** start Information supplied **

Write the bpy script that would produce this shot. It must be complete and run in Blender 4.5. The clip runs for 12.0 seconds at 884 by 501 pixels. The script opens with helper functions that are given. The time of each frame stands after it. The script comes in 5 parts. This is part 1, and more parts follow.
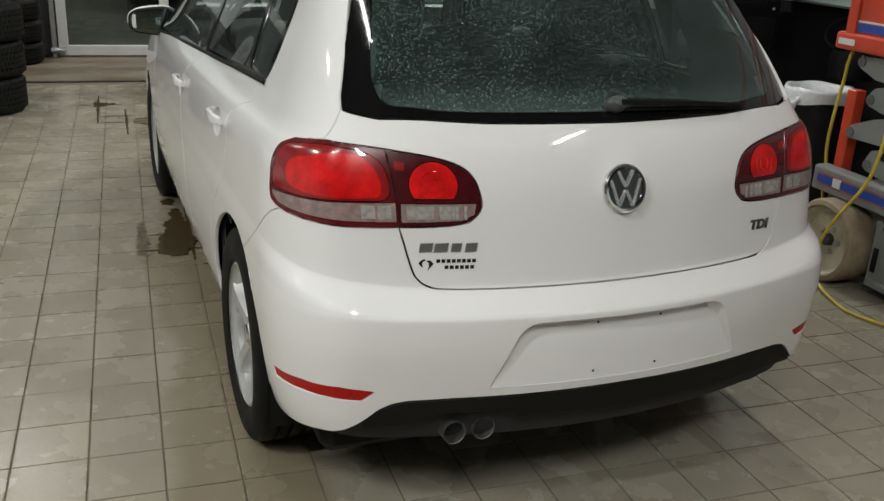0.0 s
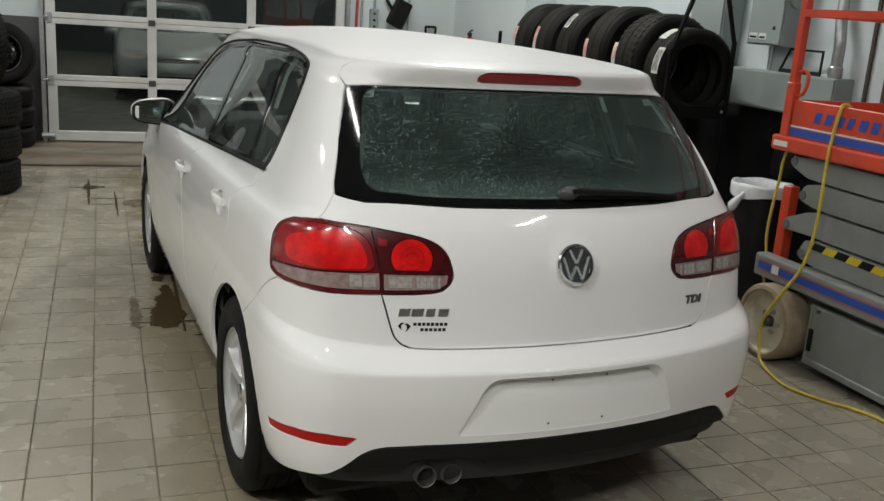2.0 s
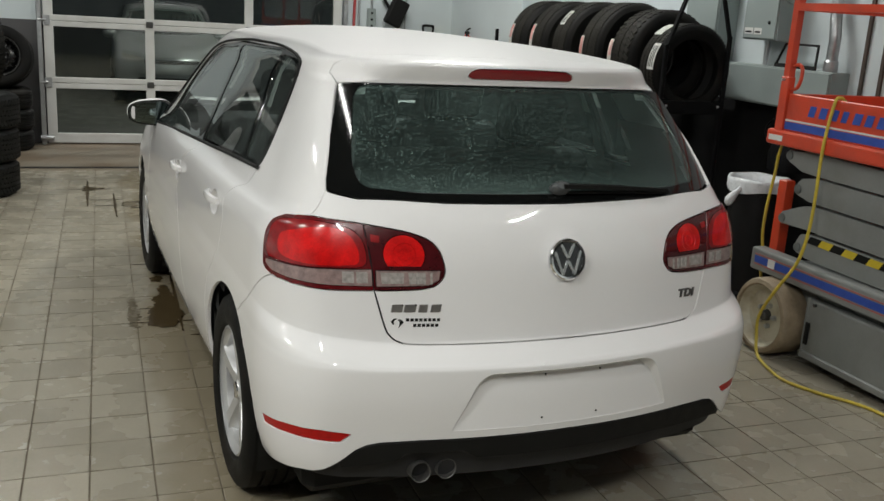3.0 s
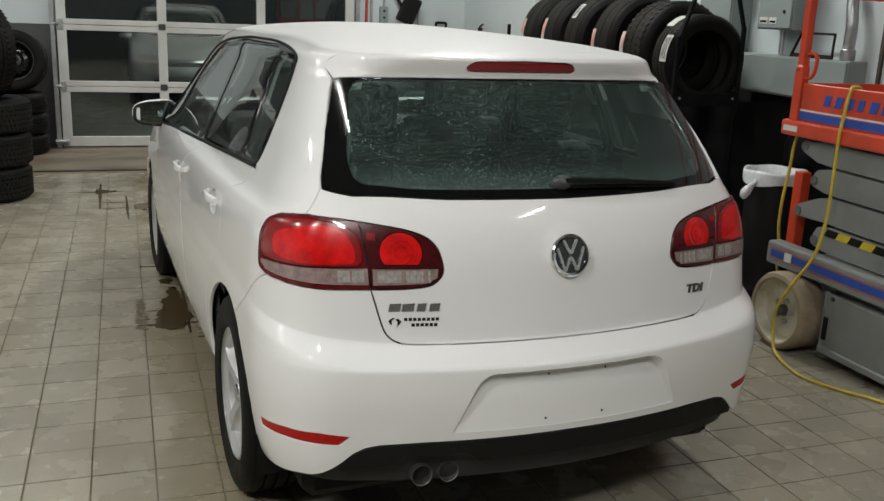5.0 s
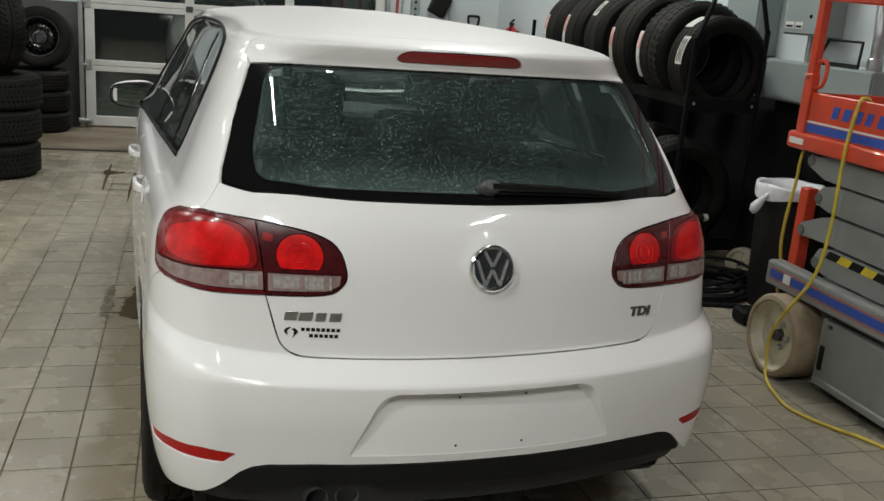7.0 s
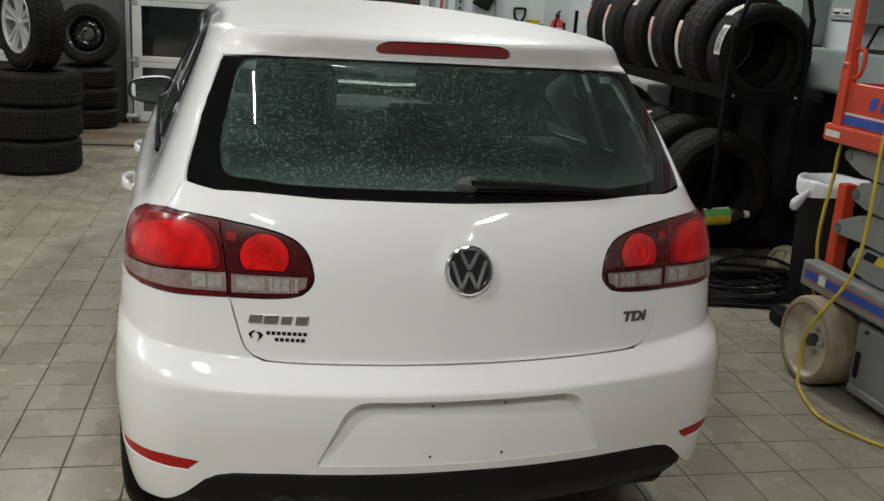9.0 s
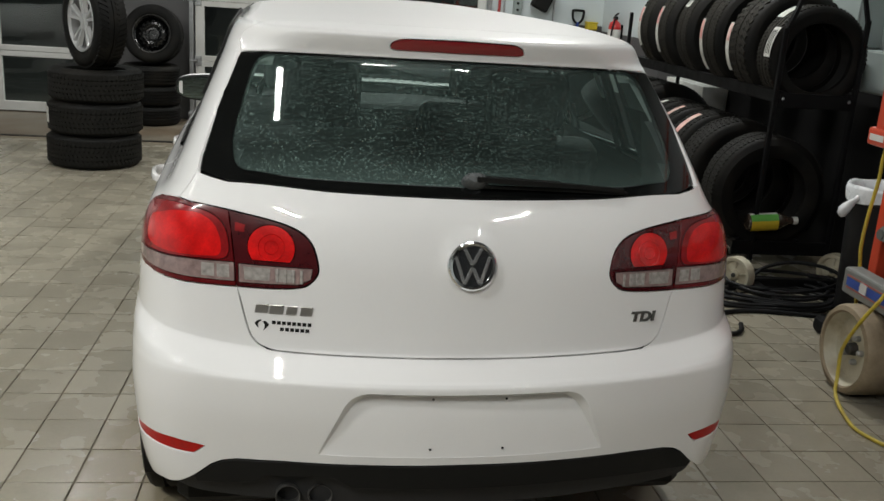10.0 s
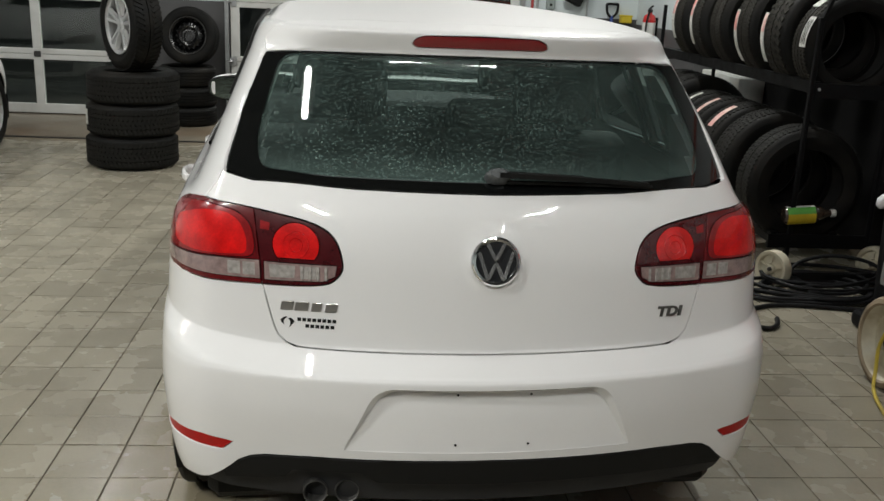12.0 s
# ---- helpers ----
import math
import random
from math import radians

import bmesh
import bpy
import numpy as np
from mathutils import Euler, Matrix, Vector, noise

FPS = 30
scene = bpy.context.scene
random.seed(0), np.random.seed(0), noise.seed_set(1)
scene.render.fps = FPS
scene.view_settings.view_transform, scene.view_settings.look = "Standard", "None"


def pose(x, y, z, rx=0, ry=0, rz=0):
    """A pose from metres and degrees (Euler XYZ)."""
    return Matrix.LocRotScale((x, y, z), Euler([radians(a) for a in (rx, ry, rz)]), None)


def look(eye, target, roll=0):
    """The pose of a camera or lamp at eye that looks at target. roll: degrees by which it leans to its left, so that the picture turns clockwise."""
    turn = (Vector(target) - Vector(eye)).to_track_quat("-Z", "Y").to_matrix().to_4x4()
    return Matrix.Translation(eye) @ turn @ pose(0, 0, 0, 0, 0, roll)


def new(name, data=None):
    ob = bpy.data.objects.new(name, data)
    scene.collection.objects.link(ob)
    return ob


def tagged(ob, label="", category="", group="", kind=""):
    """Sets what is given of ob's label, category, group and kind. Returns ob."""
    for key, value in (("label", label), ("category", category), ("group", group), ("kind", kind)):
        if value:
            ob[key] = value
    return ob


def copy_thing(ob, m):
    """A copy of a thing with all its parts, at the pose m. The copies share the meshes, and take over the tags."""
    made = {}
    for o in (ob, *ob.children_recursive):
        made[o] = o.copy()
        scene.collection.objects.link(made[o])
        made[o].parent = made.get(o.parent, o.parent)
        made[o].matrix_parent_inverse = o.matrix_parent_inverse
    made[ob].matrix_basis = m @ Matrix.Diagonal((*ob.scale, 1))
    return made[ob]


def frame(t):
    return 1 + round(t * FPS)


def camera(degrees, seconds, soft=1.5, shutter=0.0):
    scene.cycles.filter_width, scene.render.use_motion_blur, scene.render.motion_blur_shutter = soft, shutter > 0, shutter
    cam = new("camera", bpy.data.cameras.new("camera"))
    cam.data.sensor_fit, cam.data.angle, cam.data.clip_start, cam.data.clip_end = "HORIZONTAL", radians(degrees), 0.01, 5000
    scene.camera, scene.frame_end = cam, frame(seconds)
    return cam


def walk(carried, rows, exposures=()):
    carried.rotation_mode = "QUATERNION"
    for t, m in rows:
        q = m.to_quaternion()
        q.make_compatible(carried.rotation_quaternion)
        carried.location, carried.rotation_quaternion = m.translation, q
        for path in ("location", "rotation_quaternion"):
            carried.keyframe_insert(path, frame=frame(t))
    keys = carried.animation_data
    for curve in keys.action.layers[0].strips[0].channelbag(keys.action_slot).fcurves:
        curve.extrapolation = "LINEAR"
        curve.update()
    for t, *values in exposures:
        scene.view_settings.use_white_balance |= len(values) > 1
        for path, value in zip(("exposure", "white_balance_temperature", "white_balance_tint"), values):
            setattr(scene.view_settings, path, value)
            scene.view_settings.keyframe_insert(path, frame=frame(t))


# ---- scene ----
# ---- camera ----
cam = camera(51.4, 12.0)
PATH = [
    (0, (-1.118, -1.730, 1.504), (-0.497, 0.043, 0.818), 2.8),
    (0.5, (-1.154, -1.731, 1.532), (-0.492, 0.046, 0.896), 3.0),
    (1, (-1.174, -1.795, 1.556), (-0.469, 0.010, 1.058), 3.8),
    (1.5, (-1.207, -1.959, 1.551), (-0.513, -0.151, 1.054), 4.4),
    (2, (-1.245, -2.057, 1.562), (-0.556, -0.247, 1.064), 4.1),
    (2.5, (-1.229, -2.074, 1.561), (-0.533, -0.267, 1.062), 3.9),
    (3, (-1.223, -2.078, 1.557), (-0.538, -0.266, 1.057), 3.5),
    (5, (-1.144, -2.042, 1.541), (-0.503, -0.216, 1.036), 2.4),
    (5.5, (-1.066, -1.929, 1.540), (-0.430, -0.102, 1.032), 2.4),
    (6, (-0.993, -1.882, 1.542), (-0.375, -0.050, 1.032), 2.2),
    (6.5, (-0.846, -1.900, 1.533), (-0.254, -0.060, 1.021), 4.0),
    (7, (-0.736, -1.936, 1.536), (-0.203, -0.081, 1.015), 4.6),
    (9, (-0.500, -1.867, 1.533), (-0.101, 0.016, 0.991), 3.8),
    (9.5, (-0.399, -1.916, 1.534), (-0.056, -0.020, 0.998), 4.6),
    (10, (-0.360, -1.913, 1.531), (-0.102, -0.006, 0.985), 3.9),
    (10.5, (-0.355, -1.909, 1.531), (-0.119, 0.000, 0.980), 3.6),
    (11, (-0.361, -1.912, 1.530), (-0.145, -0.003, 0.971), 3.3),
    (11.5, (-0.356, -1.918, 1.531), (-0.160, -0.007, 0.971), 3.0),
    (12, (-0.325, -1.921, 1.532), (-0.150, -0.008, 0.975), 2.7),
]
walk(cam, [(t, look(eye, target, roll)) for t, eye, target, roll in PATH],
     [(0, -0.14), (7, -0.12), (9, -0.12), (10, -0.07), (12, 0.0)])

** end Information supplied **

- The request:
Extract the run of lines that opens with the line containing "# ---- helpers" and closes with the line containing "scene.render.fps = FPS"; reproduce it exactly and add nothing.

- In response:
# ---- helpers ----
import math
import random
from math import radians

import bmesh
import bpy
import numpy as np
from mathutils import Euler, Matrix, Vector, noise

FPS = 30
scene = bpy.context.scene
random.seed(0), np.random.seed(0), noise.seed_set(1)
scene.render.fps = FPS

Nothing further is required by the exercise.